Stink Bugs Invade More Counties, Homes In Washington

Oct 19, 2016
By Linda Weiford
 
A recent upsurge of dirty, rotten, no-good brown marmorated stink bugs in the Pacific Northwest has researchers scrambling to keep the insect’s numbers from exploding.
Since September, the agricultural pest has turned up in significantly larger numbers in traps and inside people’s homes in Washington state. The bug has been detected in Lewis and Skagit counties, bringing the documented number of inhabited counties from 17 to 19.
 
“It’s obvious that the brown marmorated stink bug is building its population and expanding its range,” said Washington State University entomologist Elizabeth Beers, a member of a national scientist SWAT team that’s working to track and control it. “It’s our hope that this doesn’t mark a turning point where the insect will start causing crop damage after it emerges in spring.”
 
The shield-shaped bug from Asia gorges on everything from apples and lima beans to flowering dogwoods.
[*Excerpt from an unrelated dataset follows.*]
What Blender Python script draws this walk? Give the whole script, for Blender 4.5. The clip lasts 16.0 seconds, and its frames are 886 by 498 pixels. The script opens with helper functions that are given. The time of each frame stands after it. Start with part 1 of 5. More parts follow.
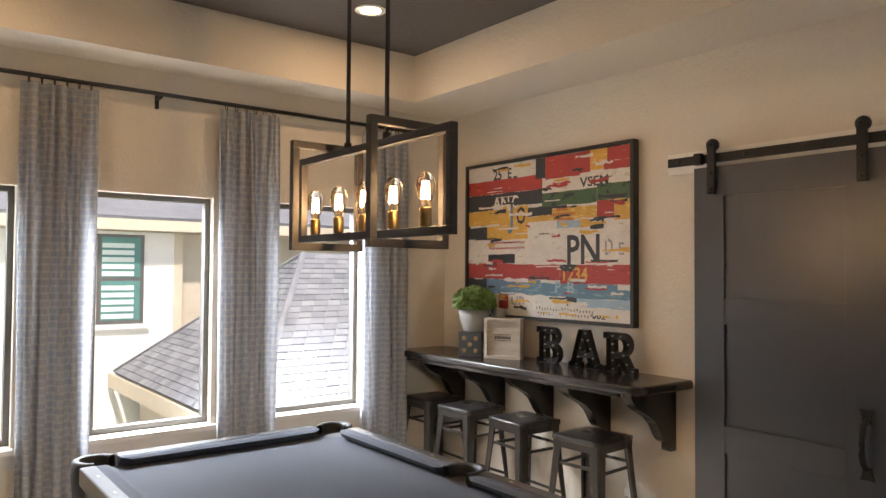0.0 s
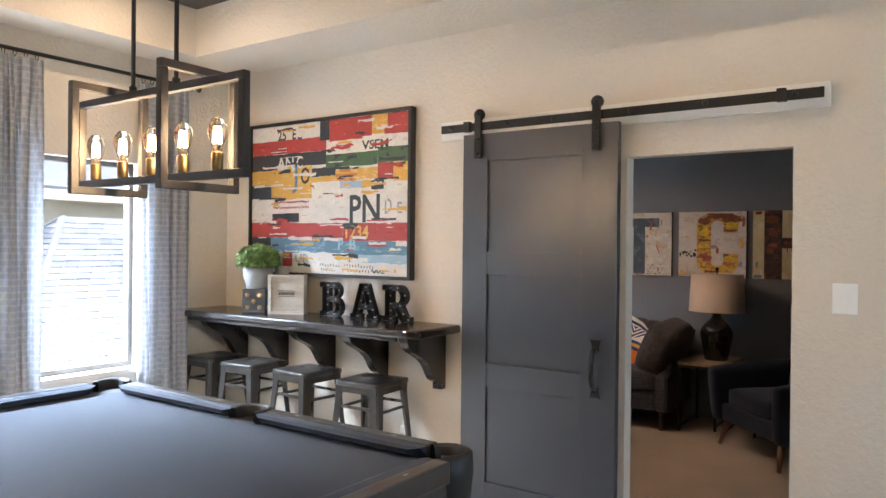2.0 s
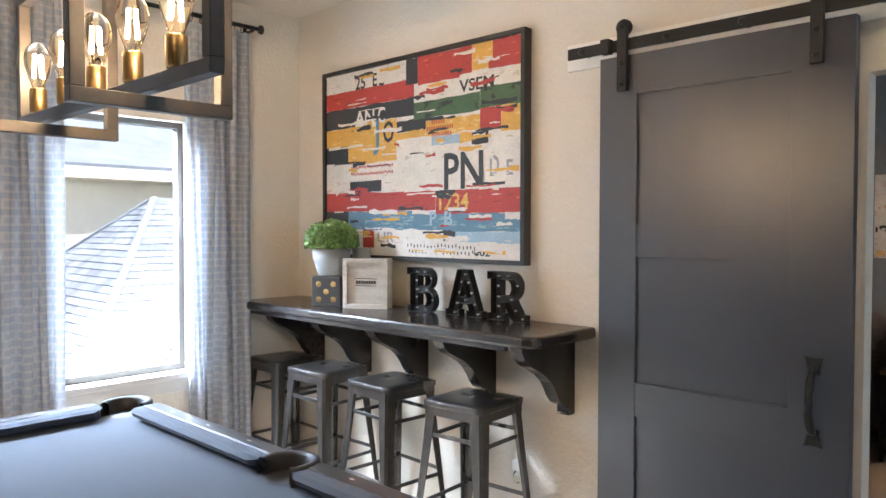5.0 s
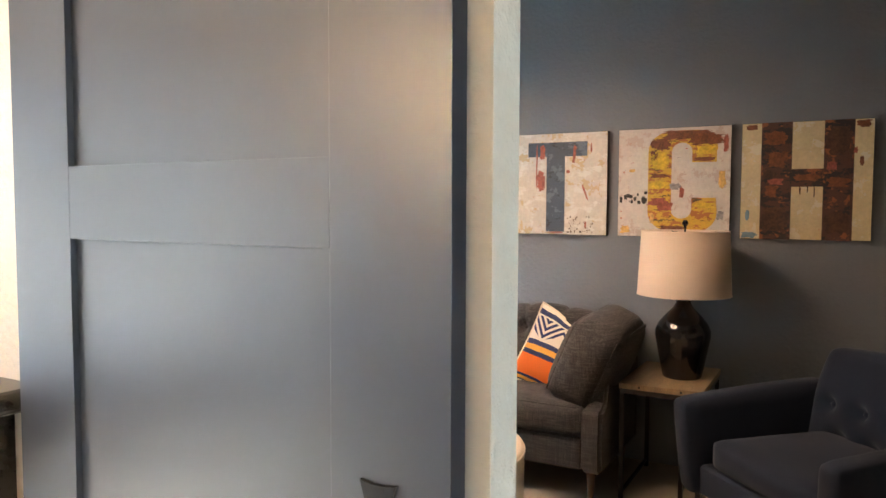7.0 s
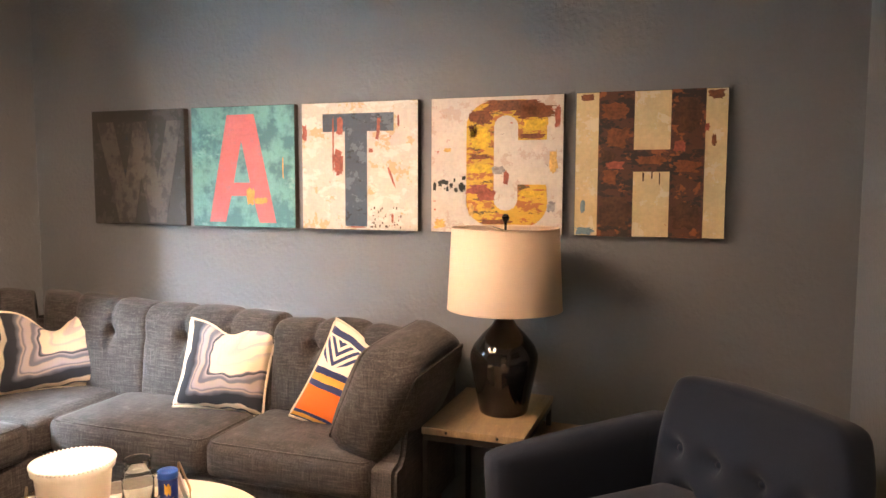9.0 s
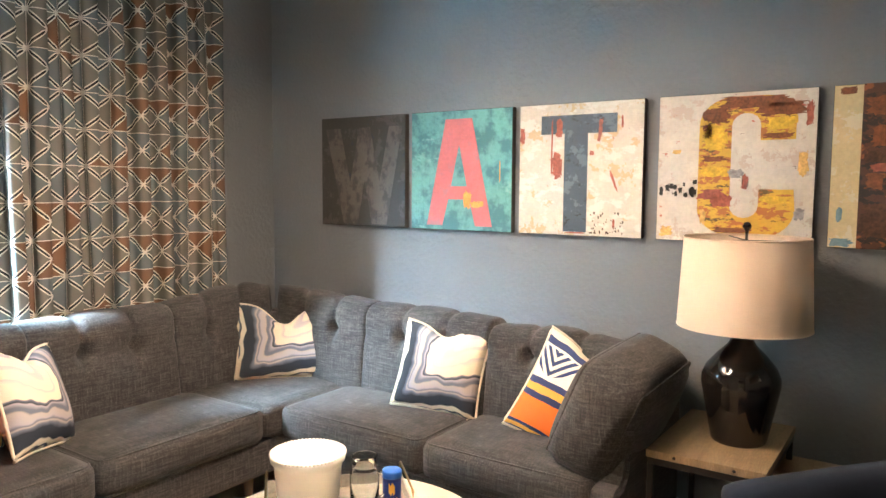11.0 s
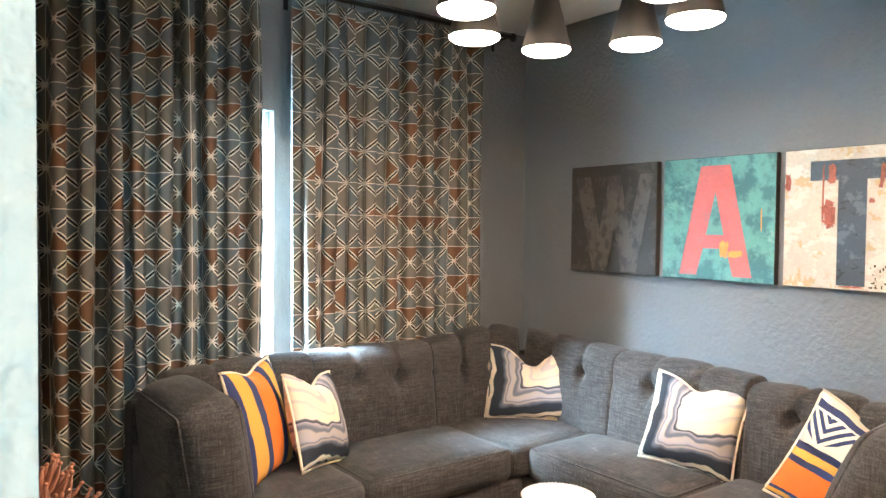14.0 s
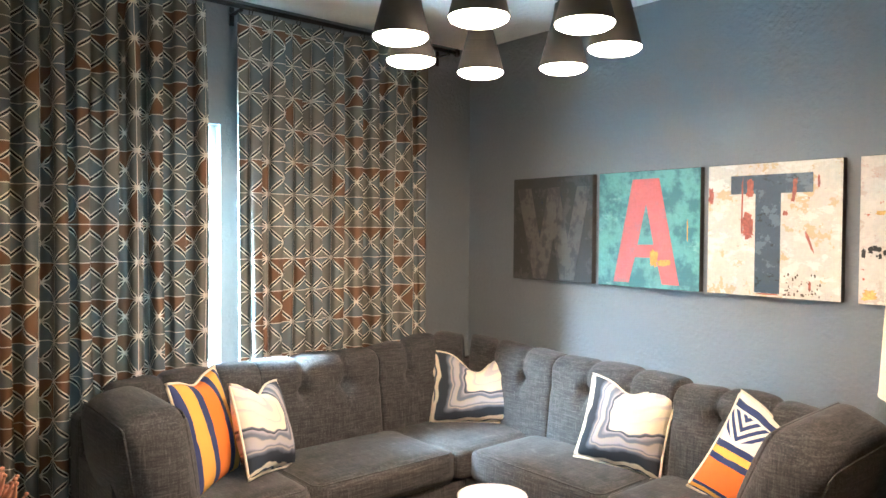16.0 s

After its discovery in Pennsylvania almost two decades ago, it has moved westward and was detected in Portland, Ore., in 2006 and in Washington several years later.
 
‘Quite a jump’
 
In recent weeks, researchers in Washington have captured hundreds of the bugs in traps, mostly in Yakima and Walla Walla. In a pheromone-baited trap placed outside a Yakima resident’s home, researchers recovered nearly 200 stink bugs during a five day period, said entomologist Michael Bush of WSU’s Yakima County Extension.
 
stink-bugs-on-trap-web
Marmorated stink bugs trapped this month in a homeowner’s backyard in Yakima, Wash. They’ve also been trapped in parks
 
“That compares to the 36 we captured in the entire year of 2015 throughout all of Yakima County. We’re talking about quite a jump,” he said.
 
WSU extension agents and master gardeners are fielding an increase in calls from people asking about uninvited, six-legged guests found in their homes and office buildings. Escaping the chill of fall, the bugs are settling into sheltered places to spend the winter, Bush explained.
 
“In less than two days, I heard from 27 people. To say we’ve been swamped would be an understatement,” he said.
 
With a notable uptick in marmorated stink bugs in Washington, no crop damage has been reported. Why not?
 
“In the mid-Atlantic states, homeowners noticed the stink bug species for about a decade before we saw significant damage to crops,” said entomologist Tracy Leskey of the U.S. Department of Agriculture, director of the Stop the Brown Marmorated Stink Bug SWAT team. The insect’s populations built up until they advanced into the region’s orchards, gardens and vegetable crops, causing millions of dollars in damage, she explained from her lab in West Virginia.
 
“It’s a scenario none of us wants to see repeated,” she said.
 
bug-antenna-web
White bands on its antennae help distinguish the insect from native stink bugs beneficial to crops.
 
Wanted, dead or alive
 
If you see stink bugs in your home or business, WSU researchers want to know.
 
“It’s crucial that we track their whereabouts,” said Bush. You can either email a photograph to bushm@wsu.edu or place a specimen in a pillbox in the mail and send to WSU Extension Office, 2403 S. 18th St. Suite 100, Union Gap, WA 98903.
 
Because stink bugs emit the smell of dirty socks when crushed, don’t send samples inside envelopes, advises Bush. Also, the easiest way to tell the brown marmorated variety from other stink bug species is by the thin white bands on its antennae, he said.